4QFY20 core PAT of RM25.2m (QoQ: -1.3%, YoY: +5.0%) brought FY20 figure to RM111.2m (+0.5% YoY), which is in line with ours and consensus expectations, accounting for 101.4% and 104.9% of forecasts, respectively. We lower our FY21/22 earnings forecasts by 26.1%/23.9% to account for expected weaker sales volume going forward. After rolling over our valuation to mid-FY22 and accounting for lower earnings, our TP falls from RM34.00 to RM29.40 based on an unchanged 17x PE multiple. At current price levels, PMM is yielding a decent 4.5% and has a net cash position of RM577.7 (or RM9.50 per share). Maintain HOLD.

In line. 4QFY20 core PAT of RM25.2m (QoQ: -1.3%, YoY: +5.0%) brought FY20 figure to RM111.2m (+0.5% YoY), which is in line with ours and consensus expectations, accounting for 101.4% and 104.9% of forecasts, respectively. FY20 core PAT figure was arrived at after adjusting for derivative gains of RM5.1m.

Dividend. Declared DPS of 183 sen goes ex on 9 Sep (4QFY19: 211 sen). FY20 DPS amounted to 198 sen (FY19: 226 sen), this is above our expected 144.5 sen per share.

QoQ: Sales declined -23.5% due to the impact on operations from MCO since mid March and overall slow-down in domestic sales following festive sales peak in the previous quarter. Core PAT shrunk by a much lesser extent (-1.3%), mainly due to better contribution from associate company of RM4.0m profit (vs. RM2.2m losses in 3QFY20).

YoY: Reduced sales of -9.3% was due to temporary closure of the plant from mid March onwards. Despite this, core PAT rose by 5.0% due to (i) cheaper realised raw material cost (which resulted in better margins for both the Home Appliance and Fan Product divisions); and (ii) higher contribution from associate company as mentioned above.

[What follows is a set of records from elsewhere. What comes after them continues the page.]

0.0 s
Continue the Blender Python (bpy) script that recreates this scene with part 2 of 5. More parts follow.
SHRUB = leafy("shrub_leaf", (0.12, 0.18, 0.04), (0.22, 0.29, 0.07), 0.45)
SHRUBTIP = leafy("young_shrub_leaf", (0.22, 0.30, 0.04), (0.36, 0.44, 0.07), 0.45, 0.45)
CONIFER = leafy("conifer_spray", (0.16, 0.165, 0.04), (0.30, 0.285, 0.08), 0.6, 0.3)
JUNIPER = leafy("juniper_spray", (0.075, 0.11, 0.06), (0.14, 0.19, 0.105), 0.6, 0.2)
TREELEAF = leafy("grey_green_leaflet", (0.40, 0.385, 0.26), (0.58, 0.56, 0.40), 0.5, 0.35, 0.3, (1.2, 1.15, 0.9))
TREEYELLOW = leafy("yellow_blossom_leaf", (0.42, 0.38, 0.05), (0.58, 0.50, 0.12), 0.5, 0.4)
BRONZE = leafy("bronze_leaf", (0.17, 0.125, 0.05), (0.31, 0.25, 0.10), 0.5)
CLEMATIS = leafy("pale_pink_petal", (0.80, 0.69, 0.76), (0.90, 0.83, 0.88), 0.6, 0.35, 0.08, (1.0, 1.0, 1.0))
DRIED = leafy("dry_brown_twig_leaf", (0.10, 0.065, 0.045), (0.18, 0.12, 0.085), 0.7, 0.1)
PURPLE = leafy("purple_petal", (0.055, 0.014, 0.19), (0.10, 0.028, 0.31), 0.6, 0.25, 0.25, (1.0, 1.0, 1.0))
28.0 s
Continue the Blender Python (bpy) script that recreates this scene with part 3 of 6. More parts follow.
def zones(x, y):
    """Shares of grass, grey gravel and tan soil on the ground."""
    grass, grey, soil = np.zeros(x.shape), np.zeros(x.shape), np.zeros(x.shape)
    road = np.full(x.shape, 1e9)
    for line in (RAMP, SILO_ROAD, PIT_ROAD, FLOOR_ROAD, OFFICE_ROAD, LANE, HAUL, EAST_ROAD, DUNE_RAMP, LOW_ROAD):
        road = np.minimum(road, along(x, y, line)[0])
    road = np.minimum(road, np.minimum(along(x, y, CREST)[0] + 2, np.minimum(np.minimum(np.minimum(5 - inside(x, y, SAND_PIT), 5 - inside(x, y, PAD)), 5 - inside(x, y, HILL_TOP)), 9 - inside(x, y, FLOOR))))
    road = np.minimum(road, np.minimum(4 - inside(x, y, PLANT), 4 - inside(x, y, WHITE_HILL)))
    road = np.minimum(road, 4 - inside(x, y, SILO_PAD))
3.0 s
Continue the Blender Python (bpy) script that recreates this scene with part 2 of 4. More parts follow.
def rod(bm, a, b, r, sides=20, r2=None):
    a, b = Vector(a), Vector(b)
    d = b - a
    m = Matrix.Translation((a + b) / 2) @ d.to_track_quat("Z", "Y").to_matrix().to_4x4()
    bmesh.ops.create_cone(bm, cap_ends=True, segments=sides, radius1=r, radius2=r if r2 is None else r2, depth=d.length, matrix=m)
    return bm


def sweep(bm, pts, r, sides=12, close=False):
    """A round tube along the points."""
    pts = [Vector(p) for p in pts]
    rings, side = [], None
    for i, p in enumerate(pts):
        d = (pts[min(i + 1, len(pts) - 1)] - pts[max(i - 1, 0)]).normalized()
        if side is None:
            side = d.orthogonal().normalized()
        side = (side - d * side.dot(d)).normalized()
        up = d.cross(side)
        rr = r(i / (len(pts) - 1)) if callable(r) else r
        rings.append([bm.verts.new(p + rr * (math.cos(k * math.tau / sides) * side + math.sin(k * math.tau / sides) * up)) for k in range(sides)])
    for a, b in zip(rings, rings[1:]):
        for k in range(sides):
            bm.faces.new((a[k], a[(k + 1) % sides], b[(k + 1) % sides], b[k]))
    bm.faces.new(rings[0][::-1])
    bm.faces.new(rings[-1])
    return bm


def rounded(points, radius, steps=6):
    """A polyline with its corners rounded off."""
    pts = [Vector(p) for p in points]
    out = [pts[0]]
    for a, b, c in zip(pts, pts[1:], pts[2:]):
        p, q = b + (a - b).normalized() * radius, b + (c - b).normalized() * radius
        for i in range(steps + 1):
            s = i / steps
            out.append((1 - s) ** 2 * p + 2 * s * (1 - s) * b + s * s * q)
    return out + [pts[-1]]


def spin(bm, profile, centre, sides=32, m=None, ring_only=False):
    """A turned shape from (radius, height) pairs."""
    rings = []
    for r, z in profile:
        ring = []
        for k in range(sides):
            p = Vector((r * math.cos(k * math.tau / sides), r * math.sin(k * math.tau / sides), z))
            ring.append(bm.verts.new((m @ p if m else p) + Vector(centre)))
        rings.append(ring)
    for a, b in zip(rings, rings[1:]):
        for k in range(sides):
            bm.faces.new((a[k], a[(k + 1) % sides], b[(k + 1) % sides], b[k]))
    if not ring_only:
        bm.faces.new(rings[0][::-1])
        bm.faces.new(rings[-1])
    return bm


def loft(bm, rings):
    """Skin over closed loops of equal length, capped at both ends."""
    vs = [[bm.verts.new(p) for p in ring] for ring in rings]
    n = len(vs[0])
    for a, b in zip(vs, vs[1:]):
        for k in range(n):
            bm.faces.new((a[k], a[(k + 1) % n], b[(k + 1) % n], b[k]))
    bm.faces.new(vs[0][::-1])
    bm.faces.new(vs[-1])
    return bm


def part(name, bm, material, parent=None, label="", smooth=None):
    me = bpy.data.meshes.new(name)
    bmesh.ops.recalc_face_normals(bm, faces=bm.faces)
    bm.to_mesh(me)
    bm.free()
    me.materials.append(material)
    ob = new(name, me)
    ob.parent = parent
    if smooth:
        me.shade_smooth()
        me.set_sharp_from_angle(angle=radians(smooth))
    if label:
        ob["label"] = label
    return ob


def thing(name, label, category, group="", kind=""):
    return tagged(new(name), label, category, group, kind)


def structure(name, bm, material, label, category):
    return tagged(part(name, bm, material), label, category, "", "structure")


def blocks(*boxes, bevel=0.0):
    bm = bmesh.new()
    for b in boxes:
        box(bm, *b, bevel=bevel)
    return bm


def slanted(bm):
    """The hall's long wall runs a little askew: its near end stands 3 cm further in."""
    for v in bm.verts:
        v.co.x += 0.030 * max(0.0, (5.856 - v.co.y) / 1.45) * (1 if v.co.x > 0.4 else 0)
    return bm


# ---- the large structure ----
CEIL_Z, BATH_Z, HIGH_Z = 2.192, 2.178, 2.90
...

YTD. Sales decline of -6.7% was due to lower domestic sales (-11.0%) (from sales to property developers and MCO impact) as well as weak sales to the Middle East (- 12.8%) (from trade sanctions in the region). Despite lower sales, core PAT was flat (+0.5%) as PMM were able to benefit from cheaper raw material costs.

Prospects: MCO restrictions on operations in 1QFY21, weaker order volumes from consumers as well as property developers (which purchase fans) are expected to stymie FY21 profitability. While declines in key commodity prices (aluminium, copper etc.) are expected to result in better margins, we reckon it will be insufficient to compensate for weaker sales volumes going forward.

Forecast. Despite the result being inline, we lower FY21/22 earnings forecasts by 26.1%/23.9% to account for expected weaker sales volume going forward.

Maintain HOLD, TP: RM29.40. After rolling over our valuation to mid-FY22 and accounting for lower earnings, our TP falls from RM34.00 to RM29.40 based on an unchanged 17x PE multiple. Despite expected weaker earnings in FY21, we reckon PMM is fairly valued at current price levels, as the share price has declined 22.5% since end-CY19. At current price levels, PMM is yielding a decent 4.5% and has a net cash position of RM577.7m (or RM9.50 per share) as of end-Mar. Maintain HOLD.